WORK TO COMPLETE: Everything from the first line down to the line containing "pose from metres" is to be retyped exactly, both ends included, with pictures left out.

DATA EXCERPT:
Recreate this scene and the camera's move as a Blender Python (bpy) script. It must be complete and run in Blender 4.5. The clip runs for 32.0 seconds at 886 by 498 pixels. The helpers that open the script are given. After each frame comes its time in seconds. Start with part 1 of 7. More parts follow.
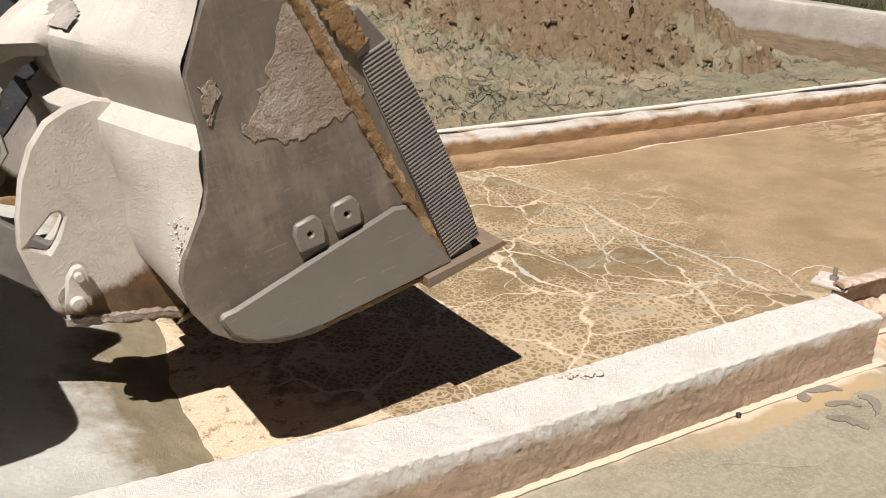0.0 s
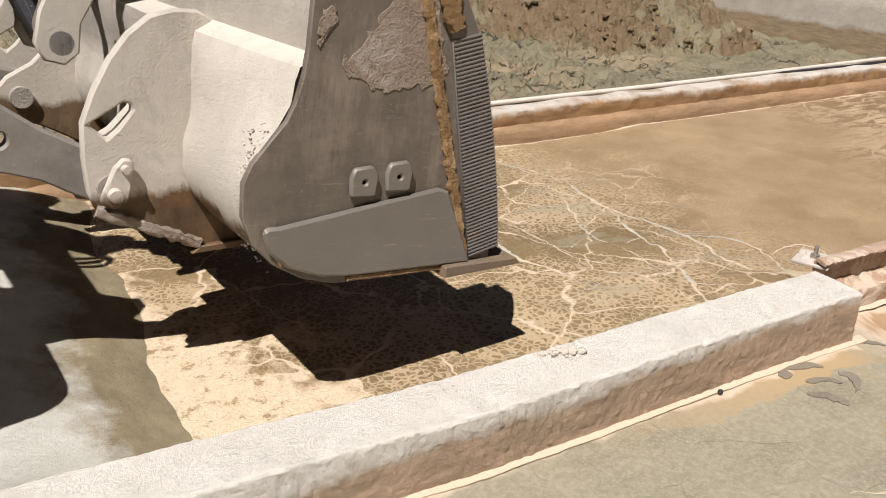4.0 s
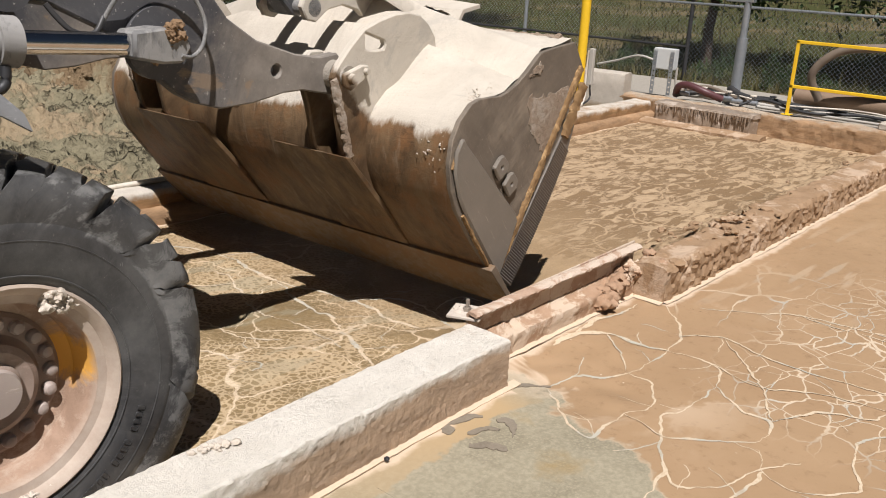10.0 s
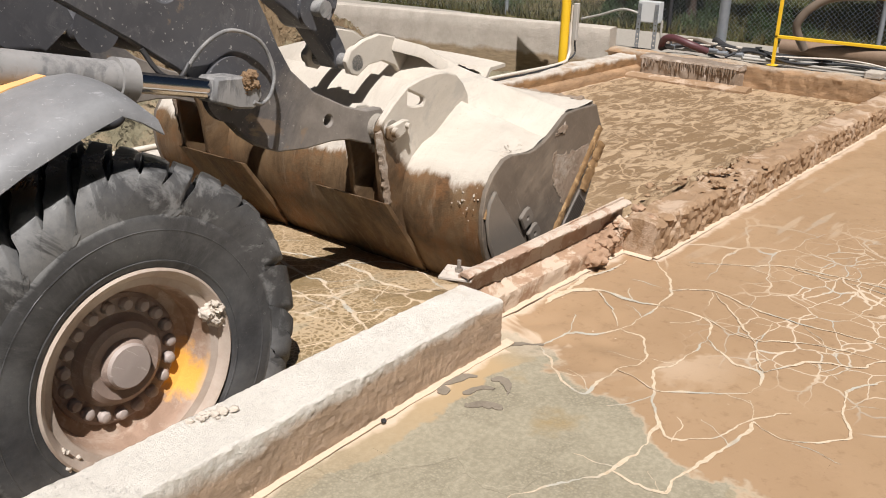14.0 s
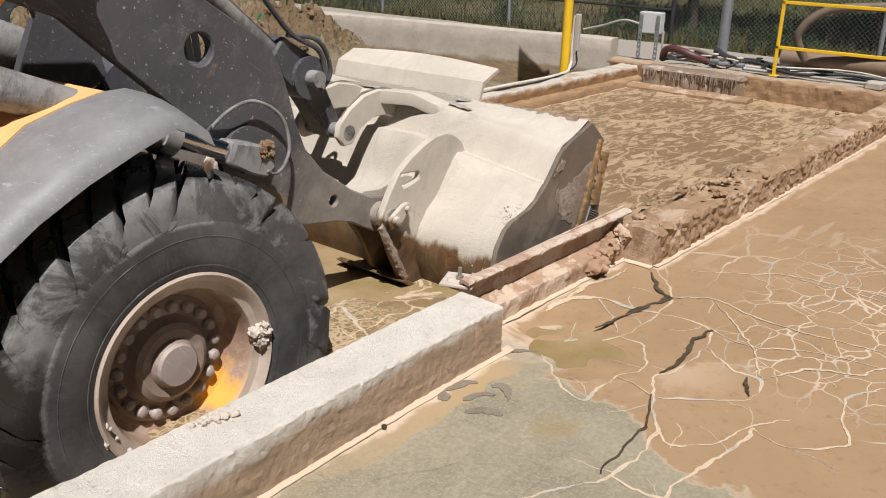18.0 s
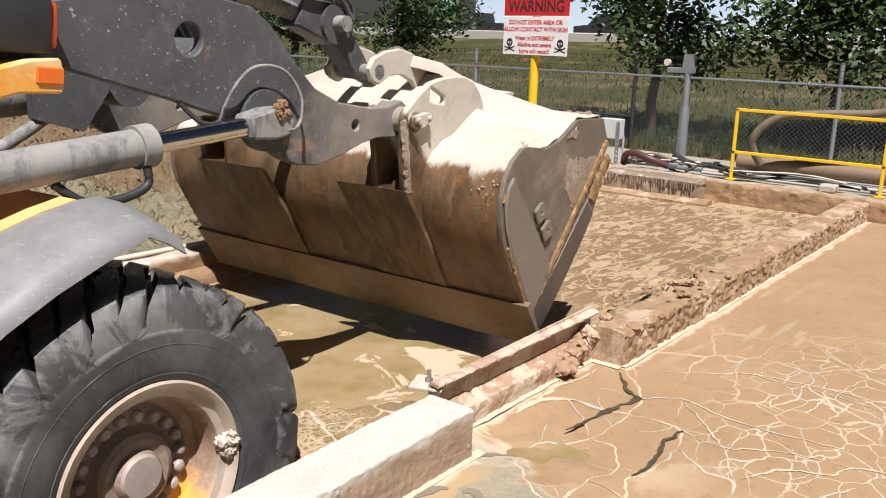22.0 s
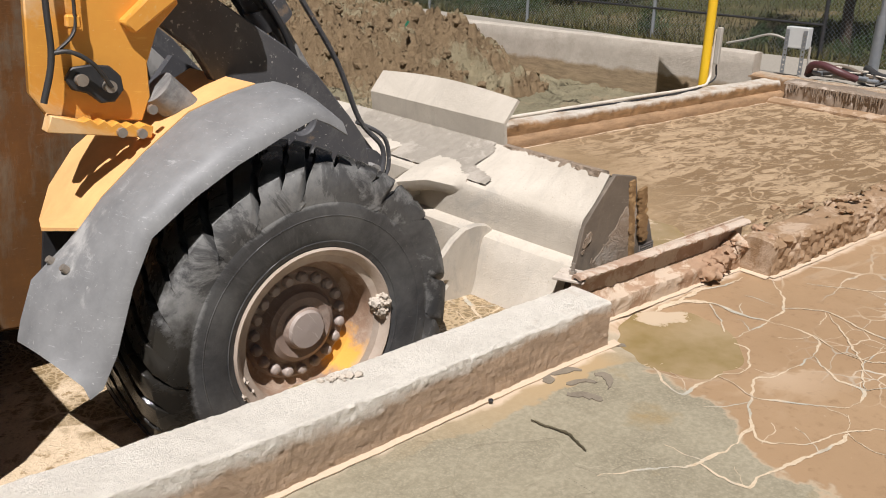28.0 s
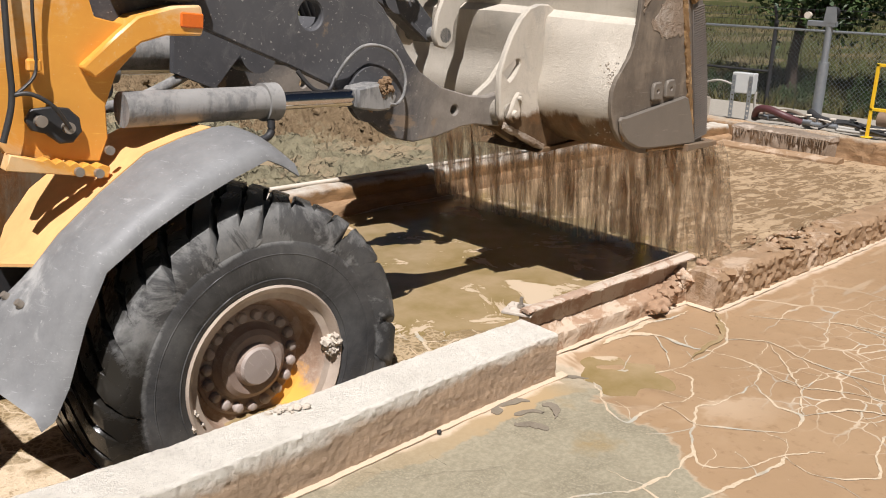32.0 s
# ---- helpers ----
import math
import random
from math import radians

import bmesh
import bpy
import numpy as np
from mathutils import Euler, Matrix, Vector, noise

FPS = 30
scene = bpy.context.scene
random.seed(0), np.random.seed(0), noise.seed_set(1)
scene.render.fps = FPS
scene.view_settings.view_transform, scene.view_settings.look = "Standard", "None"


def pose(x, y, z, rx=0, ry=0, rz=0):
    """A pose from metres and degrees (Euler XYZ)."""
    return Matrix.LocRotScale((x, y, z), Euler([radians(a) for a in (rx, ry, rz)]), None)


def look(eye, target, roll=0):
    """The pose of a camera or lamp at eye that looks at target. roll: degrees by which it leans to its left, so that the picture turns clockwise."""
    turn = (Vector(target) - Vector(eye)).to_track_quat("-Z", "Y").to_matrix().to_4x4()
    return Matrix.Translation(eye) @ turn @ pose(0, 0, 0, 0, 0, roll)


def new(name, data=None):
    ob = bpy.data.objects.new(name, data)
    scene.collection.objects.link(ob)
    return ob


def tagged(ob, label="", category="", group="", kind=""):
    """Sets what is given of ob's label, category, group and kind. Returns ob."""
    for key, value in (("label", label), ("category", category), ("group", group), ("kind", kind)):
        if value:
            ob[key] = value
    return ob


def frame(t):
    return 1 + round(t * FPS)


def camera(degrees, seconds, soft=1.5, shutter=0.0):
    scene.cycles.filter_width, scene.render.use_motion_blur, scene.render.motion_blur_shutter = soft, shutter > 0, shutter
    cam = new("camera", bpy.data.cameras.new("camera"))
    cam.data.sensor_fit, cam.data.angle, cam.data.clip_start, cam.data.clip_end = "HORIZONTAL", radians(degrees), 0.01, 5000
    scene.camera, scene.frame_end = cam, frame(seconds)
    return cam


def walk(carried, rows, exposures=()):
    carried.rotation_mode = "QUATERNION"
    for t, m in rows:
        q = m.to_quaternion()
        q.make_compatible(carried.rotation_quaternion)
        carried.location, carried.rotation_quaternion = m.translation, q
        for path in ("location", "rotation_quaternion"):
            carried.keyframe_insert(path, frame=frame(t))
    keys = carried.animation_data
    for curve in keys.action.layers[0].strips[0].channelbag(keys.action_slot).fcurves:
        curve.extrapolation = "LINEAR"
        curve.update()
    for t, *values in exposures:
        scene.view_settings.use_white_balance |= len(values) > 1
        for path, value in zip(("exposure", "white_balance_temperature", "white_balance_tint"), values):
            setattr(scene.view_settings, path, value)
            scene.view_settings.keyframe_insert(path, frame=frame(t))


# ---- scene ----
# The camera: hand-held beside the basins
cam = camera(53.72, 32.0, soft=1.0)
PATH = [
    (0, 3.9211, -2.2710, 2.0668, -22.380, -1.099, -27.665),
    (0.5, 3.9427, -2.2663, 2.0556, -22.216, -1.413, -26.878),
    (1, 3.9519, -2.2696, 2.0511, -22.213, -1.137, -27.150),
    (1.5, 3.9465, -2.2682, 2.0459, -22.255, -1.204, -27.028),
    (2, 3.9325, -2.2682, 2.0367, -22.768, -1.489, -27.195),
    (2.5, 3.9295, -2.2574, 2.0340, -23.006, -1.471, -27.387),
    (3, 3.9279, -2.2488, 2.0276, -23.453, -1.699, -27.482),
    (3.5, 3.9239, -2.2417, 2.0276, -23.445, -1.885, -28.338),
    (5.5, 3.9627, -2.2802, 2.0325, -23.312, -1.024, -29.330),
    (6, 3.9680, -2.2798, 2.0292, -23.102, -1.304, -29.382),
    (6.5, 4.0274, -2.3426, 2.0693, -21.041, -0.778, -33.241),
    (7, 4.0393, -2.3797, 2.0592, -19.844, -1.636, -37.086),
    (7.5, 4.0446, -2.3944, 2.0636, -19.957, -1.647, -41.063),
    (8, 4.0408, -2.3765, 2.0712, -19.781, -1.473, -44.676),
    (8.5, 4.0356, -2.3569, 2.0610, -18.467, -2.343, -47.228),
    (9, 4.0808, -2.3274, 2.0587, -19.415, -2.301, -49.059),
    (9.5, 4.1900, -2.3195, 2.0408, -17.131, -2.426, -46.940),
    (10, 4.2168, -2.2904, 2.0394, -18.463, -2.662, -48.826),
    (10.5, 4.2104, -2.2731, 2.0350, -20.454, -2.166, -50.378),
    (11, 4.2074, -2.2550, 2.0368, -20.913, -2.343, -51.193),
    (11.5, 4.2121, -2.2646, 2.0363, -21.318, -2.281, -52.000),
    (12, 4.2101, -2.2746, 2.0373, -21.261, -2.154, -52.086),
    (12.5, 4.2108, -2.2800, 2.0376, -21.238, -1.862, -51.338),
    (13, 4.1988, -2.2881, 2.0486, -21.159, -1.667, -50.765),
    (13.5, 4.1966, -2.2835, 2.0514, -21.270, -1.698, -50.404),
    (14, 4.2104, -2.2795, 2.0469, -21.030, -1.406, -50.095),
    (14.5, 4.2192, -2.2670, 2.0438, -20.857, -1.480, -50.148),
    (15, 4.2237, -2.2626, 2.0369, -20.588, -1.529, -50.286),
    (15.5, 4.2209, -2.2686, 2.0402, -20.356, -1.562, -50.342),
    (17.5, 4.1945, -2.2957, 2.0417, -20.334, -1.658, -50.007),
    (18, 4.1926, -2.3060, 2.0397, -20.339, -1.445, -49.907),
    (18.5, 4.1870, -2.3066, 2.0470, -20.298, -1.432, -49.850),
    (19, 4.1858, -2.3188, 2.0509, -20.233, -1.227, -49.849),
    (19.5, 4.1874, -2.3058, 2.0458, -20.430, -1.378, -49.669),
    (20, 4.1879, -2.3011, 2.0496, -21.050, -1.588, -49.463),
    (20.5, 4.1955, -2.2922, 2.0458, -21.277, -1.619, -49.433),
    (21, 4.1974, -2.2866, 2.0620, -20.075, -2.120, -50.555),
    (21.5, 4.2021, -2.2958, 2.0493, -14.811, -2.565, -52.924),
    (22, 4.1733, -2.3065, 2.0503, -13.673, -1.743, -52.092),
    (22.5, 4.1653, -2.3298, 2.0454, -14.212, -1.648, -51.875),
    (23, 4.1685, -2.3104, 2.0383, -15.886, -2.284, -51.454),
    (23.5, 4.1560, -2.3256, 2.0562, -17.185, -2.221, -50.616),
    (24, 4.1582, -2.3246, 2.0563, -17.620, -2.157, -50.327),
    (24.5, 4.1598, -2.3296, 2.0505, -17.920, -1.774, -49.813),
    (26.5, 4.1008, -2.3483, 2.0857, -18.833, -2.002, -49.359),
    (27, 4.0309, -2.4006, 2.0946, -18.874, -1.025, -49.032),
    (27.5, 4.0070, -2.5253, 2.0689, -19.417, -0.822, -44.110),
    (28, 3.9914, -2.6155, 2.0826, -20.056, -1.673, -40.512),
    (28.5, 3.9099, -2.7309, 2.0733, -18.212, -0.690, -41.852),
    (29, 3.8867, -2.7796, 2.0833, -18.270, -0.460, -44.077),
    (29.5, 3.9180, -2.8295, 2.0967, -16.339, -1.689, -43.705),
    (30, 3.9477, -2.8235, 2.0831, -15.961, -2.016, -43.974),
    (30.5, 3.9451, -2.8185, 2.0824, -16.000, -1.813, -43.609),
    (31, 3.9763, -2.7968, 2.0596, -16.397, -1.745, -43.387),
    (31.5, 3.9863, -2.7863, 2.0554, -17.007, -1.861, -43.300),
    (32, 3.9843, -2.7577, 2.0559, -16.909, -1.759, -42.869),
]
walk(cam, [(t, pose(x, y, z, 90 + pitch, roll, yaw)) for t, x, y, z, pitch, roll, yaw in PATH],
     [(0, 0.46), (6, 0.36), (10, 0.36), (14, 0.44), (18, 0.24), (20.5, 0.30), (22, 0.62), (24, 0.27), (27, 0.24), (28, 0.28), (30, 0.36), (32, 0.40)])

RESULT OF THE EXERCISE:
Recreate this scene and the camera's move as a Blender Python (bpy) script. It must be complete and run in Blender 4.5. The clip runs for 32.0 seconds at 886 by 498 pixels. The helpers that open the script are given. After each frame comes its time in seconds. Start with part 1 of 7. More parts follow.
0.0 s
4.0 s
10.0 s
14.0 s
18.0 s
22.0 s
28.0 s
32.0 s
# ---- helpers ----
import math
import random
from math import radians

import bmesh
import bpy
import numpy as np
from mathutils import Euler, Matrix, Vector, noise

FPS = 30
scene = bpy.context.scene
random.seed(0), np.random.seed(0), noise.seed_set(1)
scene.render.fps = FPS
scene.view_settings.view_transform, scene.view_settings.look = "Standard", "None"


def pose(x, y, z, rx=0, ry=0, rz=0):
    """A pose from metres and degrees (Euler XYZ)."""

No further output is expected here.